Let me first get into a little more detail about the problems of investment funds:
- Many intermediaries are involved in various aspects of a fund product, not all of which are necessary from a regulatory point of view, but they produce compliance issues, security problems and cost, which must be borne by the transaction participants.
- There are a large number of interfaces and no uniform databases. Considerable, often manual, processes and reconciliation efforts are required, resulting in even more cost levied on the clients.
- Manual and reconciliation work results in long processing times, which in practice are partly reflected in settlement times of t+3 to t+4, obviously not a very client-friendly situation.
- Transaction cost are high, mostly because intermediaries like banks and brokers charge fees that are based on outdated processes causing operational cost for any buy or sell transaction to be artificially inflated.
- The distribution of investment funds is not innovative, doesn’t make use of today’s digital tools and hardly meets the expectations of generations Y, Z and younger.
The result of these problems is that the investment fund industry is running a high risk of losing tomorrow’s investors unless it makes significant changes.

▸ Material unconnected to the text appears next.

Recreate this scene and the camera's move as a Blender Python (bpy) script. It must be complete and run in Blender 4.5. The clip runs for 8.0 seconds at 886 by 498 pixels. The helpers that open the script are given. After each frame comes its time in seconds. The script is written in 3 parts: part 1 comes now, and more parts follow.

When fund managers tell me “We have always done it this way”, or “The regulatory regime leaves us no choice to do anything new”, my response is that those who do not try new things as technology enables them, will be left behind by competitors who do try. Indeed, it is possible to satisfy regulatory requirements even better when using blockchain technology because it is more precise and safer than the traditional tool set. Generally existing security regulations apply mutatis mutandis to crypto fund shares. Singapore allows DLT-based tokenization as long as security regulations are fulfilled and thus lays the foundation for a significant digitalisation & innovation push within the fund industry.
Blockchain as an innovation booster?
Even if the use of tokenization is possible in principle from a regulatory point of view, many people still ask themselves what the advantages are and what the point is if initially only the fund shell is tokenized, but the assets managed in the fund are not.
In SafeRE’s tokenization practice, the economic value and rights derived from pre-existing real assets is linked or embedded to blockchain-based tokens, acting as a store of value. Such security token is therefore unique to the underlying fund or asset. Important to remember, each security token is fund- or asset-backed and therefore in a completely different asset category than crypto-currency. Security tokens issued, exist on the chain (‘digital twin’), while the real assets on the back of which the tokens are issued continue to exist in the “off-chain” world. These tokenized fund units are completely dematerialised and can be transferred using the blockchain technology. In this context, the term blockchain-traded funds (BTFs) has been established. It is deliberately based on that of ETFs and thus suggests an alternative form of transfer outside of classic fund or stock exchanges.
Through BTFs, fund managers can distribute their investment funds in addition to the classic distribution channels via distribution partners like banks and insurance companies, and exchanges (via ETFs). The arguments against digital distribution remind us of the 1990s, when ETFs were launched for the first time. It is though impossible to imagine the market today without them and they have taken significant market share from traditional investment funds. Particularly with regard to the next generation of investors, a token-based form of funds is a strong argument in favour of BTFs, because younger investors behave more digitally and are receptive to token-based capital investments.
In addition to the distribution advantages SafeRE’s digital platform provides holistic solutions to replace manual-intensive activities with automated processes whereby considerable efficiency gains can be realised. Those include the automation of KYC/AML processes, the availability and updating of fund information, and the optimisation of the client payment processes. Reconciliation activities and efforts are also eliminated, as all parties involved are based on an unchanging blockchain database. Transactions are done in real-time and friction free, which completely takes out any transaction cost. Combined with SafeRE’s philosophy to return such cost gains to the transactions participants, i.e. the investors and the fund managers, a revolution for the funds management industry is about to take place.
Conclusion: Security tokenization is indeed the future of funds management
BTFs will gradually establish themselves as an alternative to existing funds and ETFs. BTFs eliminate settlement times and they help to sustainably reduce management, distribution and transaction cost. This is important as the fund industry has been under increasing cost pressure for years and is in danger of investors turning away from investment funds as a product due to high costs. We also expect that institutional investors will fast increase their demand for BTFs.
For all investors, demand will shift to independent investment platforms like SafeRE, opening up a completely new, global distribution channel for the fund industry. Platforms like SafeRE will massively facilitate BTF trading as a one-stop shop for investors without involving intermediaries such as banks, brokers and exchanges.
The question of what blockchain should bring in the context of the investment fund industry in general and a tokenised fund shell in particular is therefore easy to answer: not doing so in our fast-moving, transforming world means nothing less than the timely death of the outdated funds model.